12. The self-closing dispensing head of claim 11, wherein, along its main axis, the second channel segment is assigned at least one cylindrical channel.

13. The self-closing dispensing head of claim 12, wherein the at least one cylindrical channel constitutes a groove in a wall of the second channel segment.

14. The self-closing dispensing head of claim 11, wherein the closure piston comprises, on its cylindrical shaft, ribs or grooves oriented along its main axis.

15. The self-closing dispensing head of claim 11, wherein the second channel segment comprises one or more notches and/or grooves along its main axis, which increase a passage cross section of the dispensing channel.

16. The self-closing dispensing head of claim 11, wherein, starting from the first channel segment, one or more channel elements of smaller cross section than the second channel segment are arranged parallel to the second channel segment and open into the second channel segment before the dispensing orifice or open into the dispensing orifice.

17. The self-closing dispensing head of claim 11, wherein the second channel segment has a length of from 3 mm to 25 mm.

18. The self-closing dispensing head of claim 11, wherein the second channel segment has a length of from 5 mm to 20 mm.

19. The self-closing dispensing head of claim 11, wherein the elements for securing the closure piston in the dispensing channel comprise one or more barbs.

20. The self-closing dispensing head of claim 11, wherein the closure piston is constructed from different materials, the securing elements and the valve head consisting of a material that is more easily deformable (more elastic) than a material from which the cylindrical shaft is made.

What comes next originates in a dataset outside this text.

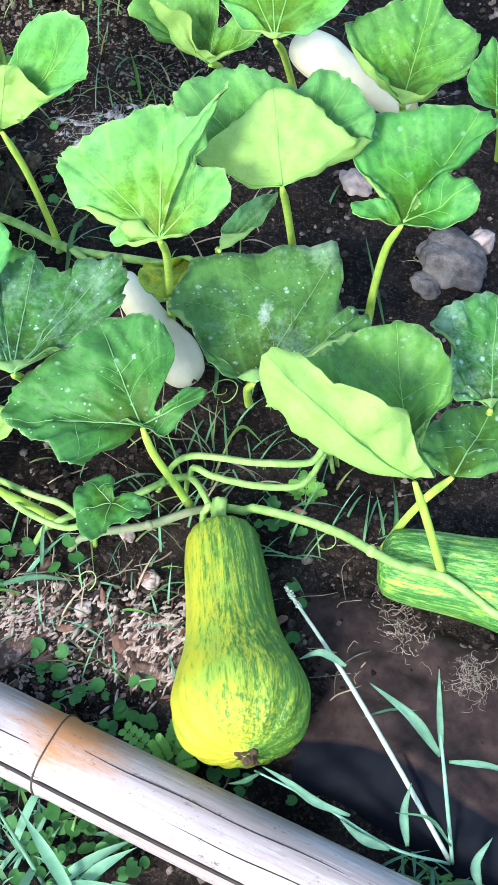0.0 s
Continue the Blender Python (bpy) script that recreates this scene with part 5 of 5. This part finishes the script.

21. The self-closing dispensing head of claim 20, wherein the valve head is made of one or more of TPE, silicone or LDPE.

22. The self-closing dispensing head of claim 20, wherein the cylindrical shaft is made of one or more of ABS, PP or POM.

23. The self-closing dispensing head of claim 11, wherein the closure piston is produced by multi-component injection molding.

24. The self-closing dispensing head of claim 11, wherein the dispensing head is capable of dispensing viscous, self-foaming and/or gel-like products.

25. A pressurized container, wherein the container comprises the self-closing dispensing head of claim 11.

26. The container of claim 25, wherein the container contains a viscous, self-foaming and/or gel-like product.